[Aim]:
Begin at the line that contains "More parts follow.", stop after the line that contains "1.78), (-0.68, 1.58)]]", and reproduce only that span, unaltered.

[Material supplied]:
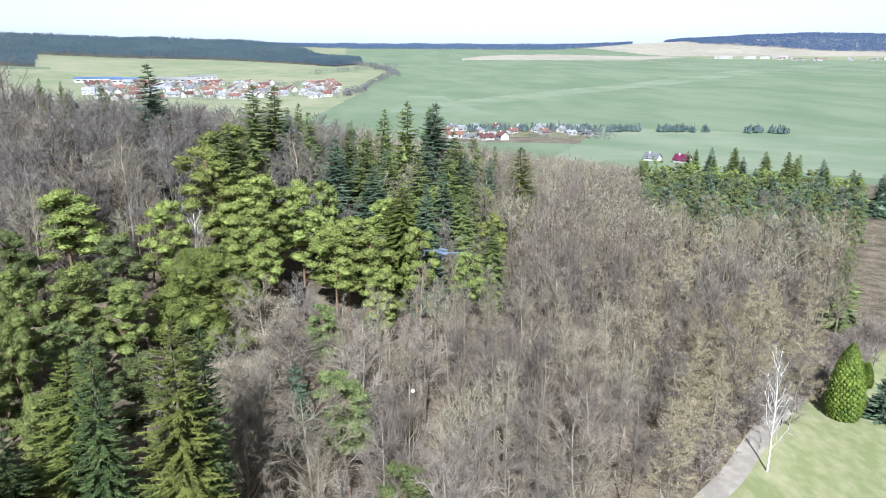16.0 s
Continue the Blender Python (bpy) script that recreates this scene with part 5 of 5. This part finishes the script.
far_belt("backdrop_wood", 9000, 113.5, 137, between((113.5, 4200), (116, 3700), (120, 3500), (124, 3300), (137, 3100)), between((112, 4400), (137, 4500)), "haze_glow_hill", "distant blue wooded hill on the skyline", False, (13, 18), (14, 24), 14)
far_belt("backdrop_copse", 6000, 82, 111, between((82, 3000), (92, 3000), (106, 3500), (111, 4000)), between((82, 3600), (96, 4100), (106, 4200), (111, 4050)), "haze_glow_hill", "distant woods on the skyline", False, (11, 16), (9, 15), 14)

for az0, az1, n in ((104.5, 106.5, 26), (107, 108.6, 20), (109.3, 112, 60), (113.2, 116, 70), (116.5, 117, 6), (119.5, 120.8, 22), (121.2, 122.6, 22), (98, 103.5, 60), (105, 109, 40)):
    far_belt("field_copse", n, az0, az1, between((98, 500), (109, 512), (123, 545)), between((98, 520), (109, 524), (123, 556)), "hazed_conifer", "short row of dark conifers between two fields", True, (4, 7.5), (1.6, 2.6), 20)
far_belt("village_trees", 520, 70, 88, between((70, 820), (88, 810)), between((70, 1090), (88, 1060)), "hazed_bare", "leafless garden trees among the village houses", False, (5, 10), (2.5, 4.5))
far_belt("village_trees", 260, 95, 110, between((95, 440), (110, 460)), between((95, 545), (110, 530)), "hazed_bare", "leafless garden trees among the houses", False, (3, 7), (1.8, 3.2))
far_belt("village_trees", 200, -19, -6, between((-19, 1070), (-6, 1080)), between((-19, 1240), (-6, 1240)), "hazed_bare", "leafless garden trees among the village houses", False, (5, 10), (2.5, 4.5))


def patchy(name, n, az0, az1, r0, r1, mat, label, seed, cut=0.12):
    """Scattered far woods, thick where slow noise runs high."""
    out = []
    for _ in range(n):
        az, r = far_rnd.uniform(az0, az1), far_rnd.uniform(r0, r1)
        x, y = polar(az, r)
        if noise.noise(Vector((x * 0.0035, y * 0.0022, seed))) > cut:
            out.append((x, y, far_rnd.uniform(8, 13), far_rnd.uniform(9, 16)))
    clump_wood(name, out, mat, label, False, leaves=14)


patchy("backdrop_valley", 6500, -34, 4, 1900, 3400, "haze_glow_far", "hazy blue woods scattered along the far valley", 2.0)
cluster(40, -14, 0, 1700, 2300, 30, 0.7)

---

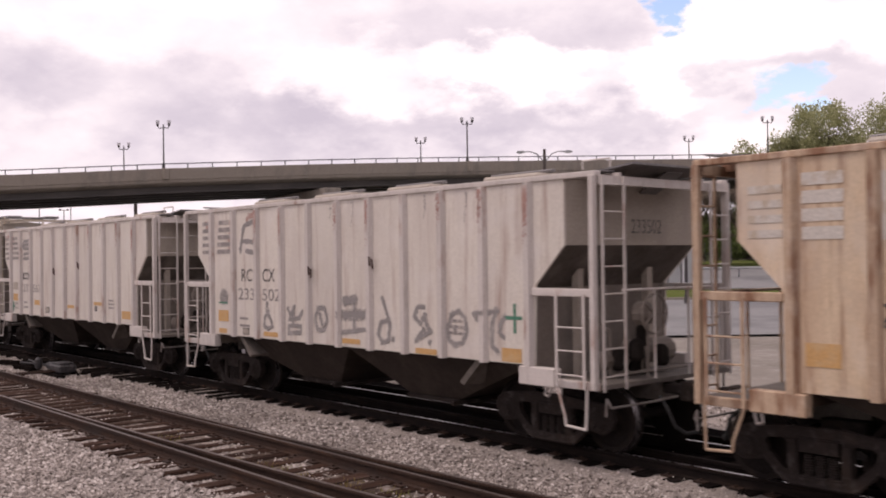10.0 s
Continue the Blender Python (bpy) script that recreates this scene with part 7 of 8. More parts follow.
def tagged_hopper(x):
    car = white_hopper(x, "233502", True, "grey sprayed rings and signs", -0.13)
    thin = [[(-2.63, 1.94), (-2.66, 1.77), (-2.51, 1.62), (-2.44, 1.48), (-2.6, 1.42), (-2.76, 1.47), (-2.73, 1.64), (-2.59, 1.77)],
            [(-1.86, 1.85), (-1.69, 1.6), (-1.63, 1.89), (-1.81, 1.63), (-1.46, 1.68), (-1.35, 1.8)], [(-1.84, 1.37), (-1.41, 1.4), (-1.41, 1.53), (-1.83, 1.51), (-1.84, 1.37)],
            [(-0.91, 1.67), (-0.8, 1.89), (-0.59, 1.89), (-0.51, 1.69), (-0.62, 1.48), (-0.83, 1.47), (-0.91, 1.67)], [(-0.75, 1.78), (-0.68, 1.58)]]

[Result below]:
Continue the Blender Python (bpy) script that recreates this scene with part 7 of 8. More parts follow.
def tagged_hopper(x):
    car = white_hopper(x, "233502", True, "grey sprayed rings and signs", -0.13)
    thin = [[(-2.63, 1.94), (-2.66, 1.77), (-2.51, 1.62), (-2.44, 1.48), (-2.6, 1.42), (-2.76, 1.47), (-2.73, 1.64), (-2.59, 1.77)],
            [(-1.86, 1.85), (-1.69, 1.6), (-1.63, 1.89), (-1.81, 1.63), (-1.46, 1.68), (-1.35, 1.8)], [(-1.84, 1.37), (-1.41, 1.4), (-1.41, 1.53), (-1.83, 1.51), (-1.84, 1.37)],
            [(-0.91, 1.67), (-0.8, 1.89), (-0.59, 1.89), (-0.51, 1.69), (-0.62, 1.48), (-0.83, 1.47), (-0.91, 1.67)], [(-0.75, 1.78), (-0.68, 1.58)]]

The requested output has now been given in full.